Dave.
Back when you worked for Rational though, it was in a commercial market and
on the leading edge of development too, you didn't have much shareware and
freeware to compete with. I was at Software Link then and it was an entirely
difference universe and market than ham radio.
In fact Rational Rose (and then after you guys bought Visual Test) made IBM
realized how valuable the tools were and then bought Rational.

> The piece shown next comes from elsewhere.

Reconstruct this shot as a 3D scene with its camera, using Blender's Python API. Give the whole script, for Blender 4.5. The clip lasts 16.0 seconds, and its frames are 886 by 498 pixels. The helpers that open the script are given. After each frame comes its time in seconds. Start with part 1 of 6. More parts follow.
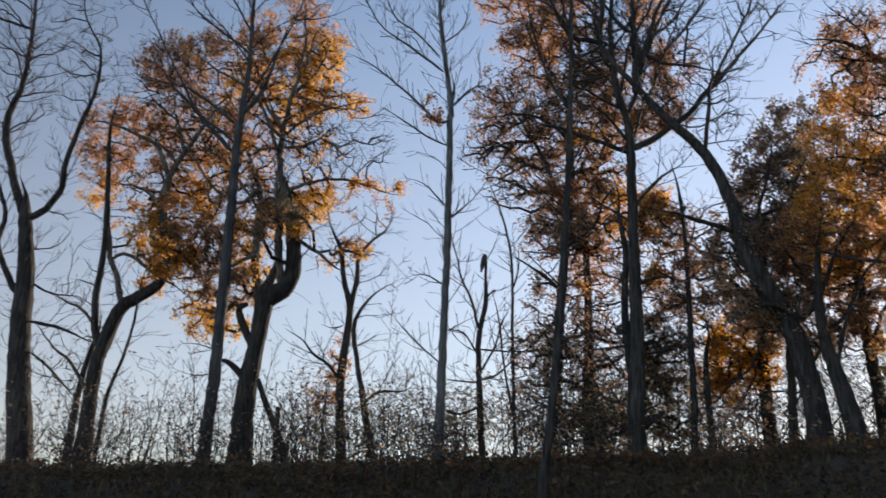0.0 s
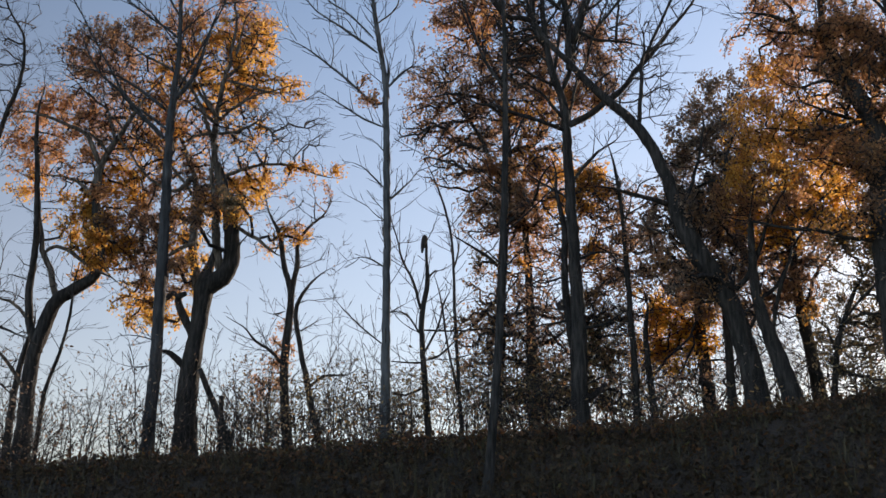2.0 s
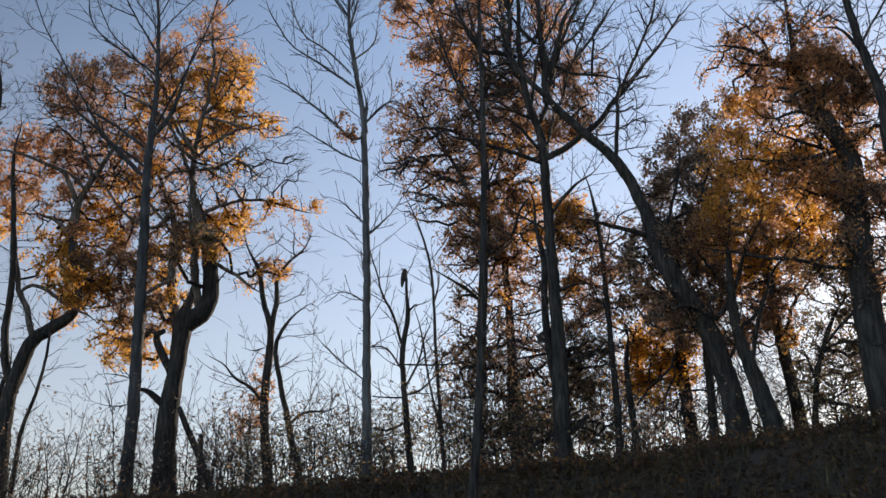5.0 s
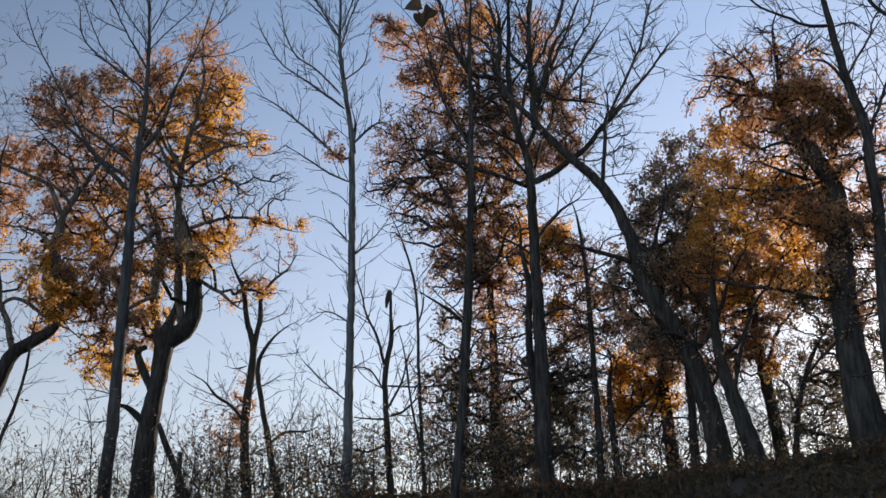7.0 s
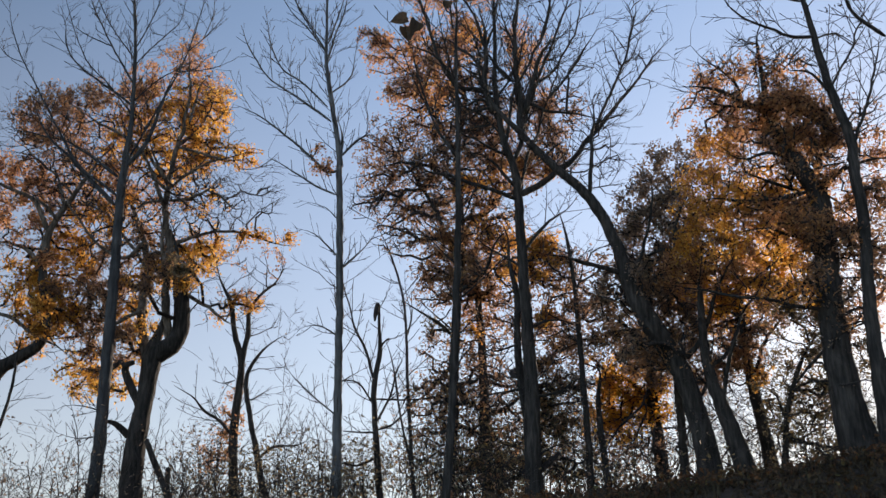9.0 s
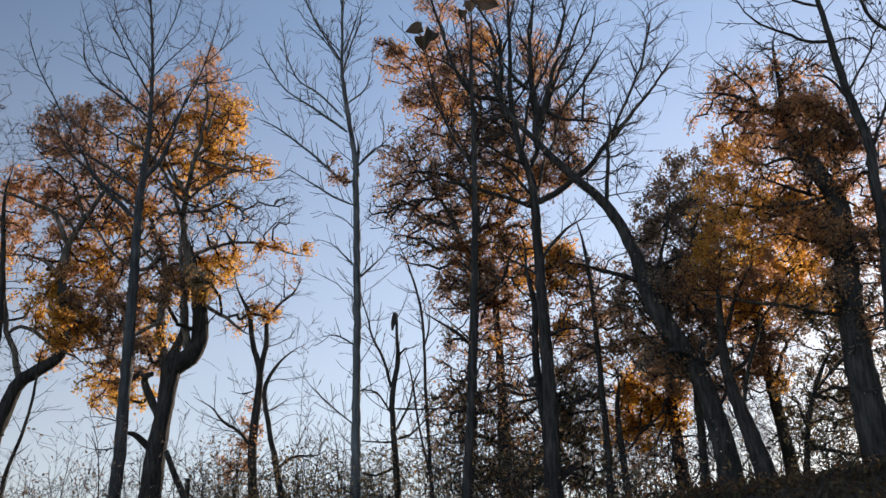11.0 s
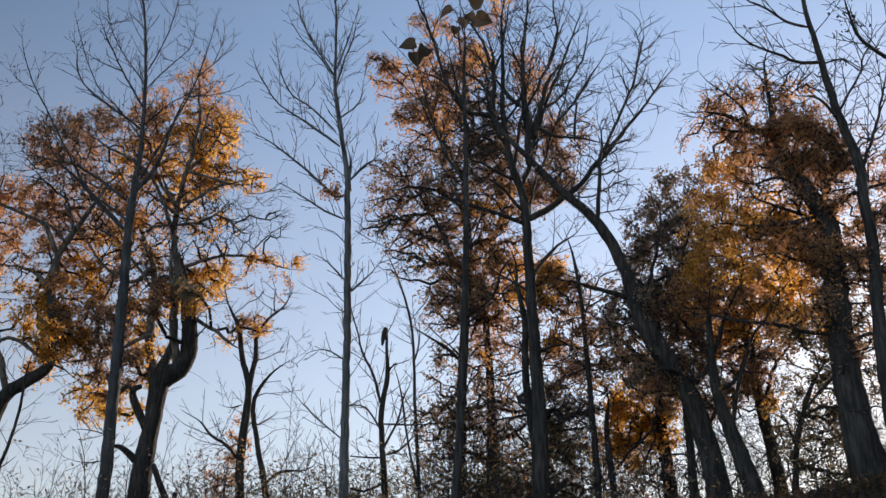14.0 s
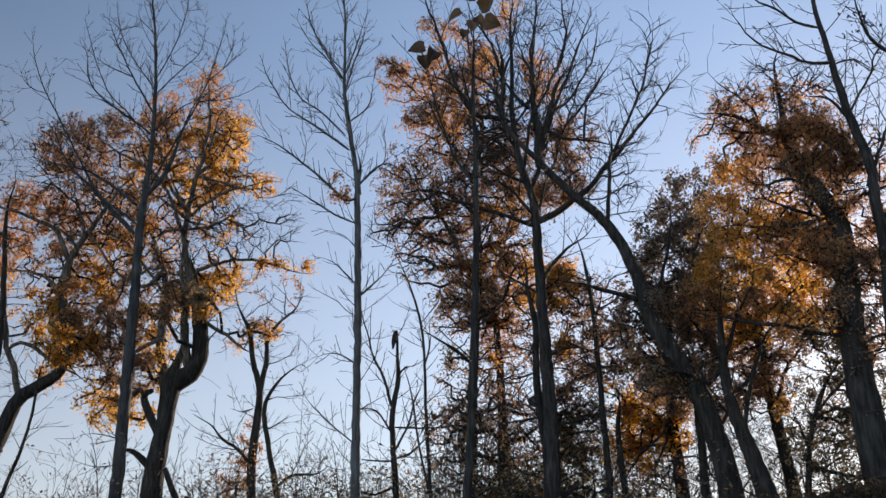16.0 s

Your freeware stuff is some of the best out there, commercial or not, by
far. In fact, Im sure it would easily sell on the open market for
$100-$200, but there is crappier freeware and shareware out there written by
hams who have no clue about software development, and hams would rather use
that because it's FREE, than even your good stuff, much less quality
commercial software.
There is also a mentality in our small industry that if you're a ham, you
shouldn't charge other hams for software. That's nuts. Who else but a
software developer who is a ham that would know the needs of what hams want
and need in ham radio.
But what I think freeware does is take away from possible good products by
taking market share away. The ham market is a cottage market, that there is
no way development companies can hire good coders, testers, QA, doc and
support people. This means that it costs JOBS and god knows we need in this
economy, we need to create jobs.
And this would means jobs for hams in the ham industry.
Rick - W4PC
-----Original Message-----
From: rtty-bounces@contesting.com [mailto:rtty-bounces@contesting.com] On
Behalf Of Dave AA6YQ
Sent: Sunday, January 25, 2009 3:27 PM
To: rtty@contesting.com
Subject: Re: [RTTY] Soundcard and Serial ports
>>>AA6YQ comments below
To get a true good RTTY TU, you need external hardware, like Joe was talking
about, but because hams found a way to make these work in a non-standard
mode, then it's almost impossible for hardware people to do good, quality
work and make a profit. (It's the same with software people, some of us try
to make a living with software).
>>>Either a product provides enough differential value to attract buyers
over free alternatives, or it doesn't. Free software definitely raises the
bar for commercial alternatives -- a good thing, IMHO.